Dans quelle mesure un géant de la croisière s'accorde-t-il avec la présence de la Suisse à l'Expo 2025, où la durabilité est au centre des préoccupations? Le DFAE ne voit aucune contradiction dans ce partenariat. Le pavillon suisse sera un lieu de dialogue «où l'on trouvera des solutions aux défis globaux en collaboration avec tous les acteurs concernés», soutient l'institution. L'objectif principal de l'événement est de mettre en avant la force d'innovation de la Suisse. Et le DFAE d'ajouter: «MSC s'engage à réduire son empreinte écologique et a développé un plan d'action pour la durabilité, bien qu'il soit actif dans une industrie très polluante.»
L'objectif net zéro en ligne de mire
Interrogée, MSC Croisières souligne également ses progrès en matière de durabilité. «Nous travaillons à la décarbonisation de nos activités de navigation et à la réduction de notre impact sur la qualité de l'air», déclare un porte-parole. Il évoque entre autres l'amélioration des technologies et «la transition vers l'utilisation de carburants renouvelables».
D'ici 2050, l'objectif est de parvenir à zéro émission nette de gaz à effet de serre. Et l'objectif de réduire l'intensité carbone de 40% par rapport à 2008 doit être atteint dès la fin 2024, soit six ans plus tôt que prévu. Actuellement, l'entreprise mise par exemple sur le gaz naturel liquéfié GNL pour réduire ses émissions. Les critiques reprochent cependant à MSC de faire trop de promesses.
Comme l'ONG Fairunterwegs, qui critique ladite méthode: la technologie du GNL libère du méthane, et est donc globalement plus nocive pour le climat que le CO2. «Malgré les progrès, l'impact écologique des croisières reste massif, les bateaux sont de plus en plus grands. C'est pourquoi il est discutable que l'Etat suisse donne à MSC une plateforme pour se présenter comme une entreprise particulièrement durable», déplore le directeur de l'organisation, Jon Andrea Florin.

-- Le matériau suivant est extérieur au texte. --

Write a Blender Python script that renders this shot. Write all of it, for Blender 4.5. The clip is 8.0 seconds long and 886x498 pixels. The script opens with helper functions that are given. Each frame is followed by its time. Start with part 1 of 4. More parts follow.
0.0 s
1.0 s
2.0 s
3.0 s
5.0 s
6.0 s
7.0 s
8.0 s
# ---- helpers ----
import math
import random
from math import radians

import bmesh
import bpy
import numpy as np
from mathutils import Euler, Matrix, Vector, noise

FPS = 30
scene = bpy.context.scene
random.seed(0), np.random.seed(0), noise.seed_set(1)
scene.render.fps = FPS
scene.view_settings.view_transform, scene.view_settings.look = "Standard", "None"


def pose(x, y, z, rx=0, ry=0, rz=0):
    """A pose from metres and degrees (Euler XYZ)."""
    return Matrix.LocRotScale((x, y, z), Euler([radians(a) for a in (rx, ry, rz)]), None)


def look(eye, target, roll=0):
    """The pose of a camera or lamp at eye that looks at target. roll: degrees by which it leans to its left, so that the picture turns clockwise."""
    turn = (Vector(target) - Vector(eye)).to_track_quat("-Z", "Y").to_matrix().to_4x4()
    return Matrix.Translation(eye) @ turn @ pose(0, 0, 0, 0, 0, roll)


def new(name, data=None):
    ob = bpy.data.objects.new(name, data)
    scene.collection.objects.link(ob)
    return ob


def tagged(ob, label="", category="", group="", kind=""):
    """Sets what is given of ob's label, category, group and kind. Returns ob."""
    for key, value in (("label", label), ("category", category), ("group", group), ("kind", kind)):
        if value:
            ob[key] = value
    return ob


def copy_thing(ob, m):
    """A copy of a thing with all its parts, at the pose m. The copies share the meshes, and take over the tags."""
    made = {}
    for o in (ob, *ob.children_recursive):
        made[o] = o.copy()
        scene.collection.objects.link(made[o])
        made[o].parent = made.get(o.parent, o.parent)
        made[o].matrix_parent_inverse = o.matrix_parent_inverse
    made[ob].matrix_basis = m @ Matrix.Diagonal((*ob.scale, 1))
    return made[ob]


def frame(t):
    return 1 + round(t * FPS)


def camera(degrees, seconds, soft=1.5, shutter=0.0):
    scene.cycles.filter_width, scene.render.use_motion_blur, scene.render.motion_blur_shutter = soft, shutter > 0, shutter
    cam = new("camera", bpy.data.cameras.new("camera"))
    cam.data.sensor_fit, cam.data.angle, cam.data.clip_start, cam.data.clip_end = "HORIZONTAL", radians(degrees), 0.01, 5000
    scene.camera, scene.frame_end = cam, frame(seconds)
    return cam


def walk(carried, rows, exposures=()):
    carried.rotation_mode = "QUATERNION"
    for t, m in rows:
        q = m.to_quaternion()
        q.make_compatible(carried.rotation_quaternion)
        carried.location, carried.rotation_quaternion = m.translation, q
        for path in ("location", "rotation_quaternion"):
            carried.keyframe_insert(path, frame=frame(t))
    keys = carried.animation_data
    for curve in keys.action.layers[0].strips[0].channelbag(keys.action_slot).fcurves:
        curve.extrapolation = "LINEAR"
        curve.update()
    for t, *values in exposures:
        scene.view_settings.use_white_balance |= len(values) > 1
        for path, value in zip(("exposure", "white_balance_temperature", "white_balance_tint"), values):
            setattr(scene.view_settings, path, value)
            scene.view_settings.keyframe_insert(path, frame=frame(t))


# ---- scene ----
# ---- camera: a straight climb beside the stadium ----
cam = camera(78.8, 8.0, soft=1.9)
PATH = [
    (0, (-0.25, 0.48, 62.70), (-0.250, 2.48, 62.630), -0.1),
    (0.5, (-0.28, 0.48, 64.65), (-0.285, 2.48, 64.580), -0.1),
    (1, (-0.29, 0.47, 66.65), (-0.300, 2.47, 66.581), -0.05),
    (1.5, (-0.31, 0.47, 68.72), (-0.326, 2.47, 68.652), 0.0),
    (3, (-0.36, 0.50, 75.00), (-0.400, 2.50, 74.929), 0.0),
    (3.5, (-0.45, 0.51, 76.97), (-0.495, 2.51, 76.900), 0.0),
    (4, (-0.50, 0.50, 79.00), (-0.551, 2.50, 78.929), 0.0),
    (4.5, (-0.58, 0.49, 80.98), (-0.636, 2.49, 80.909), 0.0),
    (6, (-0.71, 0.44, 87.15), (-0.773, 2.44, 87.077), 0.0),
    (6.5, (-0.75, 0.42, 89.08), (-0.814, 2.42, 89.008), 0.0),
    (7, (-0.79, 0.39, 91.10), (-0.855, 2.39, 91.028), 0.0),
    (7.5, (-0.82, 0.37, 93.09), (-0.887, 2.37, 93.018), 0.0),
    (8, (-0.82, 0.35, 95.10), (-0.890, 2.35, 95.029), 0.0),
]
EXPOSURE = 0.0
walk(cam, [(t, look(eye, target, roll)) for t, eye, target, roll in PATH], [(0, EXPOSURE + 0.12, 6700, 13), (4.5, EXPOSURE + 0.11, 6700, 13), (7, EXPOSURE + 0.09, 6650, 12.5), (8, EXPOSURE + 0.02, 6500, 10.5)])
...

Affaire du tabac lors de la dernière Expo
Pourtant, ce genre d'histoire n'est pas une première. Divers sponsors de pavillons suisses de l'Expo ont déjà suscité des critiques par le passé. A l'image du groupe de tabac Philip Morris, qui était prévu comme partenaire lors de la dernière exposition universelle à Dubaï. Mais après une forte opposition, y compris de l'étranger, le conseiller fédéral Ignazio Cassis a fini par abandonner le deal.
Pour l'Expo 2025, les nouvelles directives sur l'acquisition des sponsors, élaborées par le DFAE après l'affaire du tabac, s'appliquent pour la première fois. Si un sponsor potentiel présente un risque accru pour la réputation de la Suisse, une autorisation d'Ignazio Casis est nécessaire, avant les négociations.
Était-ce aussi le cas pour l'accord avec MSC? Le DFAE dément. Présence Suisse, le département de la communication internationale, a procédé au préalable à une évaluation des risques. Résultat: tout est au vert. «En Suisse, il y a parfois des discussions sur l'impact environnemental de la navigation de croisière», admet le DFAE. Mais celles-ci ne justifient «pas de renoncer à un partenariat dans le cadre d'une exposition universelle». Le département souligne en outre la bonne image de MSC dans le pays hôte, le Japon.